Why is it so difficult to decide what to have for lunch every day?
The 16th issue of Put A Egg On It starts with a piece by Oscar Wilde, from 1885, in which he accuses the English cook of being stupid. Mostly her problem (and it is always ‘her’) is seasoning: “the British cook is a foolish woman who should be turned for her iniquities into a pillar of salt which she never knows how to use”. Reading a famous Irish author bash English cooking is a playful way to begin this digest-sized New York food magazine. Over the years, Put A Egg On It has perfected a winning formula: mixing art, interviews, poetry and recipes, everything in here is beautifully written, and a little offbeat.
The editorial voice is direct, and sometimes pleasingly rude. One feature tells the story of James Hart Northridge, a screenwriter who arrived at the PAEOI office uninvited, with “his personal archive of film canisters, scripts, treatments and aborted novels”. The editors are cruel about his films but utterly captivated by the 1980s food eaten in them. So captivated, in fact, that they decided to recreate some of the dishes — like fried brain sandwich and broiled liver — and photograph them for the issue.

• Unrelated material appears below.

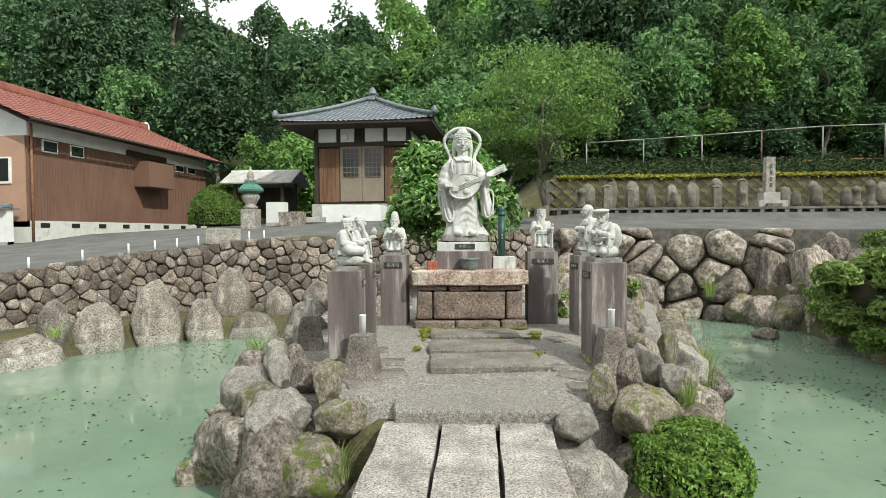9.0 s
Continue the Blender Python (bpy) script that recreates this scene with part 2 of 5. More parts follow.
RED_BRICK = material("orange-red brick", ((0.27, 0.075, 0.05), (0.36, 0.115, 0.075)), 9, 0.85, bump=0.2)
PLATE = material("black nameplate", ((0.03, 0.03, 0.03), (0.05, 0.05, 0.048)), 6, 0.5, bump=0, grit=0.12)
INK = material("pale lettering", ((0.26, 0.25, 0.22), (0.36, 0.34, 0.31)), 6, 0.7, bump=0)
RED_CLOTH = material("red cloth", ((0.30, 0.03, 0.03), (0.38, 0.05, 0.05)), 9, 0.9, bump=0.2)

WATER = material("milky green pond water", ((0.165, 0.235, 0.172), (0.205, 0.278, 0.205)), 0.35, 0.06, bump=0, fine=0.8, spec=0.5, grit=0.1)
nt = WATER.node_tree
wn = nt.nodes.new("ShaderNodeTexNoise")
wn.inputs["Scale"].default_value = 2.5
wn.inputs["Detail"].default_value = 3
wc = nt.nodes.new("ShaderNodeTexCoord")
nt.links.new(wc.outputs["Object"], wn.inputs["Vector"])
wb = nt.nodes.new("ShaderNodeBump")
wb.inputs["Strength"].default_value = 0.05
wb.inputs["Distance"].default_value = 0.05
nt.links.new(wn.outputs["Fac"], wb.inputs["Height"])
nt.links.new(wb.outputs["Normal"], nt.nodes["Principled BSDF"].inputs["Normal"])

LEAF_AZALEA = leaf_material("azalea leaves", (0.24, 0.30, 0.085), (0.64, 0.69, 0.22), 0.4, 0.55, tips=(0.72, 0.70, 0.28))
LEAF_HEDGE = leaf_material("clipped shrub leaves", (0.09, 0.17, 0.04), (0.31, 0.46, 0.10), 0.4, 0.55)
LEAF_BROAD = leaf_material("soft evergreen leaves", (0.085, 0.14, 0.04), (0.32, 0.41, 0.125), 0.4, 0.5)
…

In his paragraph-long editor’s letter, Simon Keough reveals that the magazine was born out of the attempt to answer just one question: why is it so difficult to decide what to have for lunch every day? The legendary photography and music critic Vince Aletti is interviewed in the issue, and finds lunch a constant battle. Talking us through his day in food, this rant — about his favourite restaurant completely changing the menu — will strike a chord with any truly greedy person: “I’d have one or two things they always had on the menu until they completely changed the menu and fucked everything up… they had this really good sliced steak. And a chicken with peanut sauce… they just messed with them so badly that they didn’t taste like anything anymore. They even messed with the breakfast things. It was very stressful”.
It’s intimate — in a cosily mundane way — to read about what a person likes to eat. The best pieces in here are short-form, personal reflections of a certain dish — like Amelie Kang on her childhood addiction to watermelon seeds, or Aletti raging over a terrible lack of sliced steak.